Many modern liberals have made room for identity-based demands for equality. At least some liberals have made common cause with feminists, LGBTQ activists, immigrants’ rights advocates, collective labor, and so on. Identity-aware concerns like these were already present in antebellum black liberals. Likewise, black liberals defended a thicker political ethos that could readily answer the trenchant communitarian critiques of liberalism popular in the late 20th century.

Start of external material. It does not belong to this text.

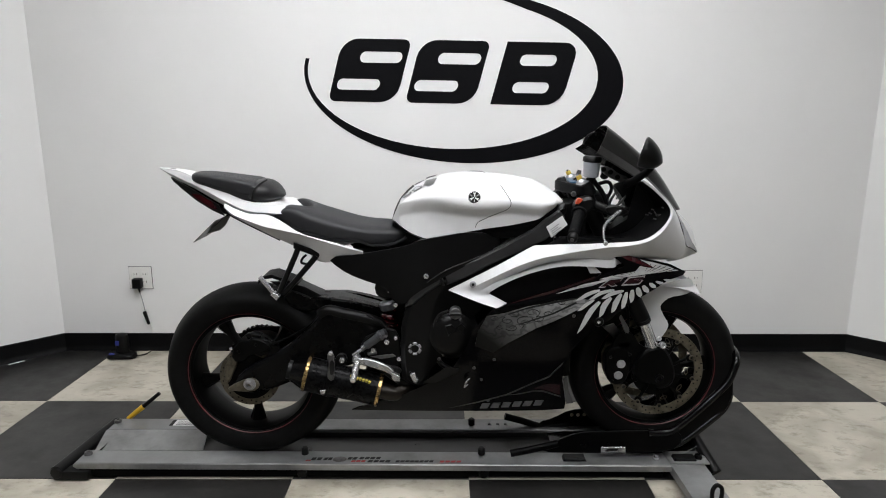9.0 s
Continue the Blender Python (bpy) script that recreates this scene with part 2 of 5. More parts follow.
def lathe(profile, seg=48, closed=False, start=0.0):
    """(radius, y) profile turned about the y axis."""
    bm = bmesh.new()
    loops = []
    for k in range(seg):
        a = start + 2 * math.pi * k / seg
        loops.append([bm.verts.new((r * math.cos(a), y, r * math.sin(a))) for r, y in profile])
    n = len(profile)
    for k in range(seg):
        p, q = loops[k], loops[(k + 1) % seg]
        for i in range(n if closed else n - 1):
            j = (i + 1) % n
            try:
                bm.faces.new((p[i], p[j], q[j], q[i]))
            except ValueError:
                pass
    return bm


def rod(p, q, r, r2=None, seg=16, bevel=0.0):
    """A round bar from p to q, its rims bevelled."""
    p, q = Vector(p), Vector(q)
    r2 = r if r2 is None else r2
    d = q - p
    length = d.length
    prof = [(0.0, 0.0), (r - bevel, 0.0)] + ([(r, bevel)] if bevel else [])
    prof += ([(r2, length - bevel)] if bevel else []) + [(r2 - bevel, length), (0.0, length)]
    bm = lathe(prof, seg)
    bmesh.ops.remove_doubles(bm, verts=bm.verts, dist=1e-6)
    turn = Vector((0, 1, 0)).rotation_difference(d.normalized()).to_matrix().to_4x4()
    return moved(bm, Matrix.Translation(p) @ turn)


def spline(points, n=6, closed=False):
    """Catmull-Rom through the points (tuples of any length)."""
    pts = [np.array(p, float) for p in points]
    out = []
    m = len(pts)
    for i in range(m if closed else m - 1):
        if closed:
            a, b, c, d = (pts[(i + k) % m] for k in (-1, 0, 1, 2))
        else:
            a, b, c, d = pts[max(i - 1, 0)], pts[i], pts[i + 1], pts[min(i + 2, m - 1)]
        for k in range(n):
            t = k / n
            out.append(0.5 * (2 * b + (c - a) * t + (2 * a - 5 * b + 4 * c - d) * t * t + (3 * b - a - 3 * c + d) * t ** 3))
    if not closed:
        out.append(pts[-1])
    return [tuple(float(v) for v in p) for p in out]


def tube(points, r, seg=12, n=6, smooth=True, radii=None):
    """A bent round tube through the points."""
    pts = [Vector(p) for p in (spline(points, n) if smooth else points)]
    bm = bmesh.new()
    loops = []
    side = None
    for i, p in enumerate(pts):
        t = (pts[min(i + 1, len(pts) - 1)] - pts[max(i - 1, 0)]).normalized()
        if side is None:
            side = t.orthogonal().normalized()
        side = (side - t * side.dot(t)).normalized()
        up = t.cross(side)
        rr = r if radii is None else radii[0] + (radii[1] - radii[0]) * i / (len(pts) - 1)
        loops.append([p + rr * (math.cos(a) * side + math.sin(a) * up) for a in (2 * math.pi * k / seg for k in range(seg))])
    return rings(bm, loops)


def soft(poly, times=1, keep=0.25):
    """Cuts the corners of an outline."""
    for _ in range(times):
        out = []
        for i, p in enumerate(poly):
            q = poly[(i + 1) % len(poly)]
            out.append(tuple(a + (b - a) * keep for a, b in zip(p, q)))
            out.append(tuple(b + (a - b) * keep for a, b in zip(p, q)))
        poly = out
    return poly


def inset(poly, d):
    """The outline drawn in by d."""
    area = sum(a[0] * b[1] - b[0] * a[1] for a, b in zip(poly, poly[1:] + poly[:1]))
    s = 1 if area > 0 else -1
    out = []
    n = len(poly)
    for i in range(n):
        a, b, c = (Vector(poly[k][:2]) for k in ((i - 1) % n, i, (i + 1) % n))
        u, v = (b - a), (c - b)
        if u.length < 1e-9 or v.length < 1e-9:
            out.append(tuple(b))
            continue
        u.normalize(), v.normalize()
        nu, nv = Vector((-u.y, u.x)) * s, Vector((-v.y, v.x)) * s
        m = nu + nv
        if m.length < 1e-6:
            out.append(tuple(b))
            continue
        m.normalize()
        out.append(tuple(b + m * min(d / max(m.dot(nu), 0.4), 2.2 * d)))
    return out


def slab(poly, y0, y1, bevel=0.004, cut=0, lean=(0, 0)):
    """An outline in the x-z plane between y0 (towards the camera) and y1, with bevelled rims.
    lean: how far y shifts per metre of x and of z."""
    poly = soft(poly, cut) if cut else list(poly)
    bm = bmesh.new()
    cx, cz = sum(p[0] for p in poly) / len(poly), sum(p[1] for p in poly) / len(poly)
    small = inset(poly, bevel) if bevel else poly
    s = 1 if y1 > y0 else -1
    stages = [(small, y0), (poly, y0 + s * bevel), (poly, y1 - s * bevel), (small, y1)] if bevel else [(poly, y0), (poly, y1)]
    loops = [[(x, y + lean[0] * (x - cx) + lean[1] * (z - cz), z) for x, z in ring] for ring, y in stages]
    rings(bm, loops, caps=False)
    bm.verts.ensure_lookup_table()
    n = len(poly)
    caps = [bm.faces.new([bm.verts[i] for i in range(n)][::-1]), bm.faces.new([bm.verts[i] for i in range(len(bm.verts) - n, len(bm.verts))])]
    bmesh.ops.triangulate(bm, faces=caps, ngon_method="EAR_CLIP")
    return bm


def inside(poly, x, z):
    hit = False
    for (x0, z0), (x1, z1) in zip(poly, poly[1:] + poly[:1]):
        if (z0 > z) != (z1 > z) and x < x0 + (x1 - x0) * (z - z0) / (z1 - z0):
            hit = not hit
    return hit


def panel(poly, yfn, thick=0.004, edge=0.003, cut=0, res=0.025):
    """A thin curved shell: an outline in x-z laid on the surface y = yfn(x, z), its rim turned in."""
    poly = soft(poly, cut) if cut else list(poly)
    rim = []
    for p, q in zip(poly, poly[1:] + poly[:1]):
        n = max(1, math.ceil(math.dist(p, q) / res))
        rim += [(p[0] + (q[0] - p[0]) * k / n, p[1] + (q[1] - p[1]) * k / n) for k in range(n)]
    x0, x1 = min(p[0] for p in rim), max(p[0] for p in rim)
    z0, z1 = min(p[1] for p in rim), max(p[1] for p in rim)
    near = np.array(rim)
    pts = list(rim)
    rows = int((z1 - z0) / (res * 0.87)) + 1
    for j in range(rows + 1):
        z = z0 + j * res * 0.87
        x = x0 + (j % 2) * res / 2
        while x < x1:
            if inside(rim, x, z) and np.hypot(near[:, 0] - x, near[:, 1] - z).min() > 0.45 * res:
                pts.append((x, z))
            x += res
    vs, _, fs, *_ = geometry.delaunay_2d_cdt([Vector(p) for p in pts], [], [list(range(len(rim)))], 1, 1e-6)
    bm = bmesh.new()
    made = [bm.verts.new((v.x, yfn(v.x, v.y), v.y)) for v in vs]
    for f in fs:
        bm.faces.new([made[i] for i in f])
    border = [v for v in bm.verts if v.is_boundary]
    sign = 1 if thick > 0 else -1
    back = bmesh.ops.extrude_face_region(bm, geom=list(bm.faces))
    for v in (g for g in back["geom"] if isinstance(g, bmesh.types.BMVert)):
        v.co.y += thick
    for v in border:
        if v.is_valid:
            v.co.y += sign * edge * 0.4
    return bm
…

Acquainting ourselves with the early black liberals thus reveals throughlines to modern liberal ideas that we have failed to appreciate, leaving those modern ideas prone to charges of inauthenticity and even illiberalism from more conservative wings of the liberal tradition. Exploring early black liberal thought can also build bridges between liberalism and other black intellectual traditions. Black feminism and black radicalism have roots in antebellum black liberalism. Understanding such connections opens up these fertile intellectual traditions to liberal uses and interpretations. It also makes modern forays like the black radical liberalism of Charles W. Mills feel less exotic.
Black liberalism is too long neglected, and Keidrick Roy’s American Dark Age brings black liberals back onto center stage where they belong.